*PROBLEM REQUIREMENTS*
Reproduce the full listing that appears beneath this instruction exactly.

*INFORMATION SHOWN*

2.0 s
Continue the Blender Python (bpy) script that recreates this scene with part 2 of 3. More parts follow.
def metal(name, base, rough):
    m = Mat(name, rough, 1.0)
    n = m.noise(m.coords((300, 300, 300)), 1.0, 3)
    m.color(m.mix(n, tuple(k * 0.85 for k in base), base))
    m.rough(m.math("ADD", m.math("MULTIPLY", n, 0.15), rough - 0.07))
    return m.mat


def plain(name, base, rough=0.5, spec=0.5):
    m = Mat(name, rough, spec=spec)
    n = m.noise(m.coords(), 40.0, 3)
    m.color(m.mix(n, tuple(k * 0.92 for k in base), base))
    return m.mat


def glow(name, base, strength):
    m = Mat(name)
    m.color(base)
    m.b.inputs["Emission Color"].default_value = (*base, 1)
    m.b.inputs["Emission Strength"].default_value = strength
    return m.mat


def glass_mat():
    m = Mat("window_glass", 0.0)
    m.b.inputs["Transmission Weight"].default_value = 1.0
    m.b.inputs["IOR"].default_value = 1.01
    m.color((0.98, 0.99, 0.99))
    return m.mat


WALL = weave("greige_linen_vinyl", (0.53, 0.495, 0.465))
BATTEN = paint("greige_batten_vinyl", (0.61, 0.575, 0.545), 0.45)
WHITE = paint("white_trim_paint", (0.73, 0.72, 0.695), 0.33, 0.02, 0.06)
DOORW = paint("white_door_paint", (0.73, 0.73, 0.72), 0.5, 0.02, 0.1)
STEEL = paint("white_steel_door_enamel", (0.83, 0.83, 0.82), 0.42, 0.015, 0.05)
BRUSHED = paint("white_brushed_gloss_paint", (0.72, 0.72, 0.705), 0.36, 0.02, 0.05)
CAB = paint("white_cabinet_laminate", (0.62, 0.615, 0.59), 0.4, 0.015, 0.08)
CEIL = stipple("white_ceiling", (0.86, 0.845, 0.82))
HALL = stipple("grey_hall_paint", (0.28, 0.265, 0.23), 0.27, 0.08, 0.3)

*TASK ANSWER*
2.0 s
Continue the Blender Python (bpy) script that recreates this scene with part 2 of 3. More parts follow.
def metal(name, base, rough):
    m = Mat(name, rough, 1.0)
    n = m.noise(m.coords((300, 300, 300)), 1.0, 3)
    m.color(m.mix(n, tuple(k * 0.85 for k in base), base))
    m.rough(m.math("ADD", m.math("MULTIPLY", n, 0.15), rough - 0.07))
    return m.mat


def plain(name, base, rough=0.5, spec=0.5):
    m = Mat(name, rough, spec=spec)
    n = m.noise(m.coords(), 40.0, 3)
    m.color(m.mix(n, tuple(k * 0.92 for k in base), base))
    return m.mat


def glow(name, base, strength):
    m = Mat(name)
    m.color(base)
    m.b.inputs["Emission Color"].default_value = (*base, 1)
    m.b.inputs["Emission Strength"].default_value = strength
    return m.mat


def glass_mat():
    m = Mat("window_glass", 0.0)
    m.b.inputs["Transmission Weight"].default_value = 1.0
    m.b.inputs["IOR"].default_value = 1.01
    m.color((0.98, 0.99, 0.99))
    return m.mat


WALL = weave("greige_linen_vinyl", (0.53, 0.495, 0.465))
BATTEN = paint("greige_batten_vinyl", (0.61, 0.575, 0.545), 0.45)
WHITE = paint("white_trim_paint", (0.73, 0.72, 0.695), 0.33, 0.02, 0.06)
DOORW = paint("white_door_paint", (0.73, 0.73, 0.72), 0.5, 0.02, 0.1)
STEEL = paint("white_steel_door_enamel", (0.83, 0.83, 0.82), 0.42, 0.015, 0.05)
BRUSHED = paint("white_brushed_gloss_paint", (0.72, 0.72, 0.705), 0.36, 0.02, 0.05)
CAB = paint("white_cabinet_laminate", (0.62, 0.615, 0.59), 0.4, 0.015, 0.08)
CEIL = stipple("white_ceiling", (0.86, 0.845, 0.82))
HALL = stipple("grey_hall_paint", (0.28, 0.265, 0.23), 0.27, 0.08, 0.3)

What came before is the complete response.